Your humble SitRep team has been called plenty of names in our careers before, but none so ominous-sounding as “unprivileged belligerents” — a classification which the Pentagon now says it can apply to reporters on the battlefield, according to a new manual on the laws of war. The label is just one example of what the New York Times editorial board calls a troubling approach to journalism evident in the Defense Department’s new legal guidance to troops. At other points, the manual likens reporting to espionage, suggests journalists work “with the permission of relevant authorities,” and recommends censorship or “other security measures” in order to curb the publication of sensitive information.

Think tanked

The Center for Strategic and Budgetary Assessments (CSBA) released a new report predicting that the nuclear triad — the missile, bomber, and submarine delivery methods for nuclear weapons — will cost approximately $700 billion over the next 25 years and make up no more than five percent of overall defense spending. CSBA’s numbers suggest that cutting back on one of the legs, as some in Congress have called for, would not provide significant savings for the Defense Department in the short term as sequestration constrains the defense budget.
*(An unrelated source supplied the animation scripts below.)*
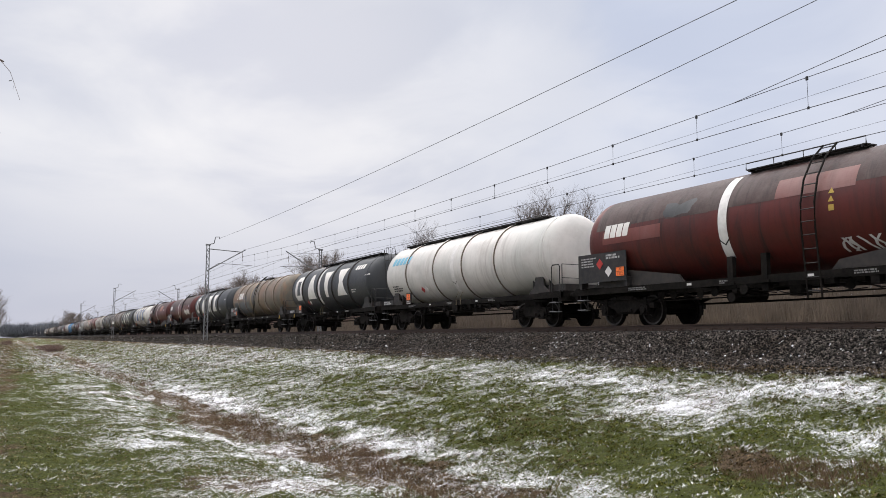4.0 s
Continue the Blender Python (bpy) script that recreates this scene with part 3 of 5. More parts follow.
def decal(polys, x, z, lift=0.006, radius=R_TANK, cell=0.06):
    """Flat outlines (along, up) laid on the near side of the tank round (x, z)."""
    bm = bmesh.new()
    mid = math.asin(max(-0.98, min(0.98, (z - Z_TANK) / radius)))
    for poly in polys:
        f = bmesh.new()
        f.faces.new([f.verts.new((u, v, 0)) for u, v in poly])
        lo, hi = min(p[1] for p in poly), max(p[1] for p in poly)
        v = math.floor(lo / cell) * cell + cell
        while v < hi:
            bmesh.ops.bisect_plane(f, geom=f.verts[:] + f.edges[:] + f.faces[:], plane_co=(0, v, 0), plane_no=(0, 1, 0))
            v += cell
        bmesh.ops.triangulate(f, faces=f.faces[:])
        f.verts.index_update()
        vs = [bm.verts.new((x + q.co.x, -(radius + lift) * math.cos(mid + q.co.y / radius), Z_TANK + (radius + lift) * math.sin(mid + q.co.y / radius))) for q in f.verts]
        for t in f.faces:
            bm.faces.new([vs[q.index] for q in t.verts])
        f.free()
    return bm


def rect(w, h, u=0.0, v=0.0, slant=0.0):
    return [(u - w / 2 - slant, v - h / 2), (u + w / 2 - slant, v - h / 2), (u + w / 2 + slant, v + h / 2), (u - w / 2 + slant, v + h / 2)]


# Plain emblem shapes: a ring with eight corners, a wedge, a plug, three lobes, a slanted block, a waisted block.
def emblem(kind, w, h):
    if kind == "ring":
        a, b, t = w / 2, h / 2, w * 0.30
        c, d = w * 0.22, h * 0.2
        return [[(-a, -b + d), (-a + c, -b), (-a + c + 0.02, -b + t * 0.8), (-a + t, -b + d + t * 0.35), (-a + t, b - d - t * 0.35), (-a + c + 0.02, b - t * 0.8), (-a + c, b), (-a, b - d)],
                [(-a + c, b), (-a + c + 0.02, b - t * 0.8), (a - c, b - t * 0.8), (a - c, b)],
                [(a - c, b), (a - c, b - t * 0.8), (a - t, b - d - t * 0.3), (a, b - d)],
                [(-a + c + 0.02, -b + t * 0.8), (-a + c, -b), (a - c, -b), (a - c, -b + t * 0.8)],
                [(a - t, -b + d), (a - c, -b + t * 0.7), (a - c, -b), (a, -b + d), (a, b - d), (a - t, b - d - t * 0.3)]]
    a, b = w / 2, h / 2
    if kind == "wedge":
        return [[(-a, -b), (a, -b), (w * 0.14, b), (-w * 0.14, b)]]
    if kind == "plug":
        return [[(-w * 0.16, -b), (w * 0.16, -b), (w * 0.26, b * 0.3), (a, b), (-a, b), (-w * 0.26, b * 0.3)]]
    if kind == "lobes":
        return [[(-a, -b), (-w * 0.06, -b), (-w * 0.2, -b * 0.1)], [(a, -b), (w * 0.06, -b), (w * 0.2, -b * 0.1)], [(-w * 0.25, b), (w * 0.25, b), (0, b * 0.1)]]
    if kind == "block":
        return [rect(w, h, 0, 0, h * 0.06)]
    return [[(-a, b), (a, b), (w * 0.19, 0), (a, -b), (-a, -b), (-w * 0.19, 0)]]


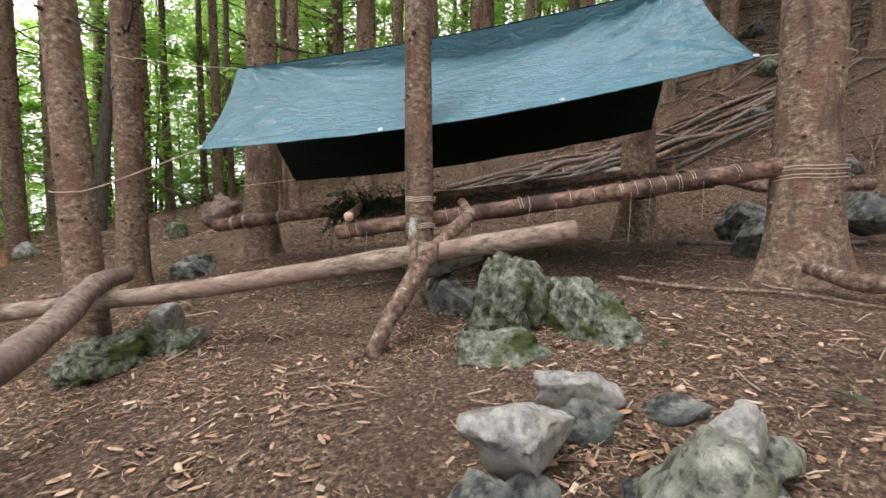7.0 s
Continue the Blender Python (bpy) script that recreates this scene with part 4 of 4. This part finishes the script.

Michael Knights and Alexandre Mello of the Washington Institute for Near East Policy take a long look at Saudi Arabia and the United Arab Emirates’ (UAE) war in Yemen so far. Back in March, the Saudis formed a coalition of mostly Arab countries to dislodge Houthi forces from power following their overthrow of Yemen’s Saudi-aligned President Abdu Rabu Mansour Hadi. Knights and Mello write that, after supporting and consolidating anti-Houthi forces in the country’s south, the Saudi-backed forces in Yemen, supported by UAE armor and artillery, could soon make a push northward to try and capture the capital of Sana’a.